Ciò a condizione che la parte concludente abbia già allegato una perizia tecnica, tesa ad identificare gli illegittimi addebiti, con indicazioni specifiche e circostanziate, sia nel quantum sia nella collocazione temporale.

Secondo il costante orientamento la consulenza tecnica d’ufficio è identificabile come esplorativa – quindi non ammissibile-  SOLO nei casi in cui sia finalizzata ad esonerare la parte dall’onere della prova o richiesta ai fini esplorativi alla ricerca di fatti, circostanze o elementi non provanti (Cass., sez. I, 5 luglio 2007, n. 15219, n. 598314) e non certo la consulenza intesa a ricostruire l’andamento di rapporti contabili non controversi nella loro esistenza.

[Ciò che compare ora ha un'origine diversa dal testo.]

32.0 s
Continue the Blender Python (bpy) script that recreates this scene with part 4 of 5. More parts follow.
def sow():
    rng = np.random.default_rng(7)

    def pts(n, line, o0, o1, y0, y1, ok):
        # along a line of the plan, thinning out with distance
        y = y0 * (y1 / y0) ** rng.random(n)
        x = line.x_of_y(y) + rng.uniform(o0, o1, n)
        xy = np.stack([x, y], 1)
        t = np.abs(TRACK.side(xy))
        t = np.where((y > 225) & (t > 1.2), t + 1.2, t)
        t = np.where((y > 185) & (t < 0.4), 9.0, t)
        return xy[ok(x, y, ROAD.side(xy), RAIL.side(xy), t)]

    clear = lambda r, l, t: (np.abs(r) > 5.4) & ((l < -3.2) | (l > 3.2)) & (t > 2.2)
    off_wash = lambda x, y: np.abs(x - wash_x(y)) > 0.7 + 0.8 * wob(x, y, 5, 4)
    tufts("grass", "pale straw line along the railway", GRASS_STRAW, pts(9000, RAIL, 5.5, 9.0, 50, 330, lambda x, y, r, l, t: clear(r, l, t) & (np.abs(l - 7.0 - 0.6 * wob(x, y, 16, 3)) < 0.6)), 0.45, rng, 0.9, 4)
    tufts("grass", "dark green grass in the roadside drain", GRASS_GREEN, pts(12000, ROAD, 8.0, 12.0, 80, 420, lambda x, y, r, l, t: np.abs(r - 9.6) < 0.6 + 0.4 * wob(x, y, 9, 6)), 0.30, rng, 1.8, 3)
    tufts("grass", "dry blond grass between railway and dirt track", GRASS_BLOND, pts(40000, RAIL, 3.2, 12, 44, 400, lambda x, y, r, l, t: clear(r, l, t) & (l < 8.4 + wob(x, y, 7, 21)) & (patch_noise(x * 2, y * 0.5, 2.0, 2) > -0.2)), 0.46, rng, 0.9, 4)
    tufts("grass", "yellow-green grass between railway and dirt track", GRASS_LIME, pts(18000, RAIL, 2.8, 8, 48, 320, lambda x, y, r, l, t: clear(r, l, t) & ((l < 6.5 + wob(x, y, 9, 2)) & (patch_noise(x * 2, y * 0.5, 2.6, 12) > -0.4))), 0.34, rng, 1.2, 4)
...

La Suprema Corte (Cass. n. 5091 del 15.3.2016) ha sancito, a chiare lettere, come la CTU contabile (ed eventualmente l’ordine di esibizione ex art. 210 c.p.c.) debba essere concessa – in controversie aventi ad oggetto l’accertamento della legittimità delle condizioni contrattuali disciplinanti rapporti di conto corrente e la relativa applicazione – purché:

1) non sia contestata dalla banca l’esistenza effettiva del rapporto obbligatorio;

2) il correntista abbia ottemperato al proprio onere probatorio producendo in giudizio tutta la documentazione in suo possesso, eventualmente richiesta, anteriormente alla contestazione giudiziale del rapporto di conto corrente, alla banca; non riveste importanza, pertanto, la natura parziale di tale documentazione, ma solamente la rilevanza della stessa ai fini delle domande svolte dal correntista;

3) la documentazione prodotta da parte correntista non sia da ritenersi irrilevante.

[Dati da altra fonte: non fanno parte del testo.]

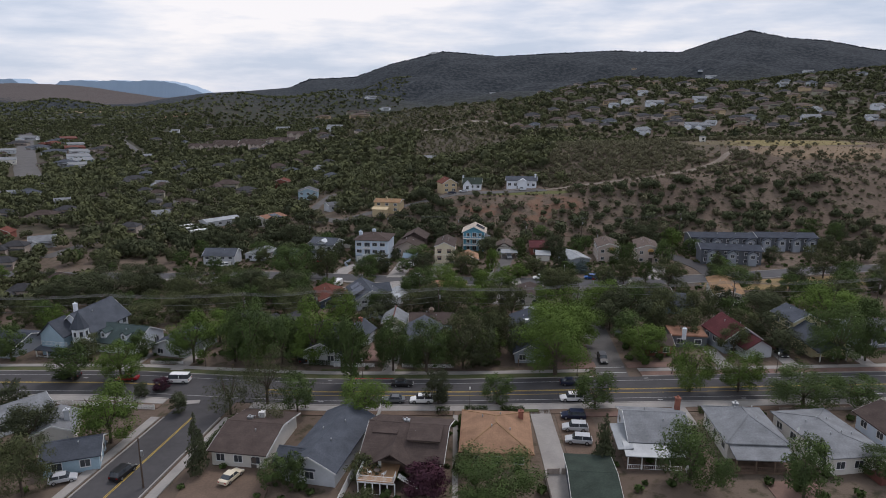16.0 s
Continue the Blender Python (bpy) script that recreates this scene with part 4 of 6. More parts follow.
def deck_house():
    ob = house(-9.8, -26.5, 12.5, 13.5, 3.6, "gx", 2.5, "brown", "brown", "dark brown bungalow with broad shingle roof and white rear deck", -7, "l1x2 r1x3", 0.9, chimney=(-0.5, 0.6, 2.8, METAL))
    for cx, cy, turn, w in ((3.2, -1.2, 0, 5.0), (-3.8, 0.5, 0, 3.6)):
        part("dormer", solid("dormer", join(box(cx - w / 2, cy - 2.6, 3.6, cx + w / 2, cy, 5.5), ), WALLS["brown"]), ob)
        part("dormer_roof", solid("dormer_roof", slab((cx - w / 2 - 0.4, cy - 3.2, 5.5), (cx + w / 2 + 0.4, cy - 3.2, 5.5), (cx + w / 2 + 0.4, cy + 1.0, 6.4), (cx - w / 2 - 0.4, cy + 1.0, 6.4), 0.18), SHINGLES["brown"]), ob)
    part("rear_gable", solid("rear_gable", roof_shape(6.0, 5.0, 3.4, "gy", 1.8, 0.6)[1], SHINGLES["brown"]), ob, "", pose(-1.5, -6.2, 0))
    x0, x1, y0, y1, z = -6.2, -0.2, -12.4, -7.0, 2.3
    part("deck", solid("deck", join(*[box(x0 + 0.14 * i, y0, z - 0.1, x0 + 0.14 * i + 0.13, y1, z) for i in range(43)]), DECK), ob, "tan wooden deck")
    part("deck_skirt", solid("deck_skirt", join(*[box(x0 + i * (x1 - x0) / 5 + 0.05, y0 - 0.05, -0.4, x0 + i * (x1 - x0) / 5 + 0.25, y0 + 0.05, z - 0.1) for i in range(6)], box(x0, y0 - 0.05, z - 0.35, x1, y0 + 0.05, z - 0.1), box(x0, y0 - 0.05, -0.4, x1, y0 + 0.05, 0.0)), TRIM), ob, "white framed deck skirt")
    for a, b in (((x0, y0), (x1, y0)), ((x0, y0), (x0, y1)), ((x1, y0), (x1, y0 + 1.6))):
        railing(ob, a, b, z, 1.0, TRIM, 0.18)
    for k in range(11):
        part("stair_step", solid("stair_step", box(x1 + 0.25 + k * 0.28, y0 + 1.8, z - 0.2 - k * 0.2, x1 + 0.55 + k * 0.28, y0 + 3.0, z - 0.14 - k * 0.2), TRIM), ob)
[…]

Come ripetutamente chiarito dalla Suprema Corte, la consulenza tecnica di ufficio può costituire fonte oggettiva di prova tutte le volte che opera come strumento di accertamento di situazioni di fatto rilevabili esclusivamente attraverso il ricorso a determinate cognizioni tecniche (cfr., ex multis, Cass. Civ. 8.1.2004, n. 88; Cass. Civ. 21.7.2003, n. 11332; Cass. Civ. 10.3.2000, n. 2802).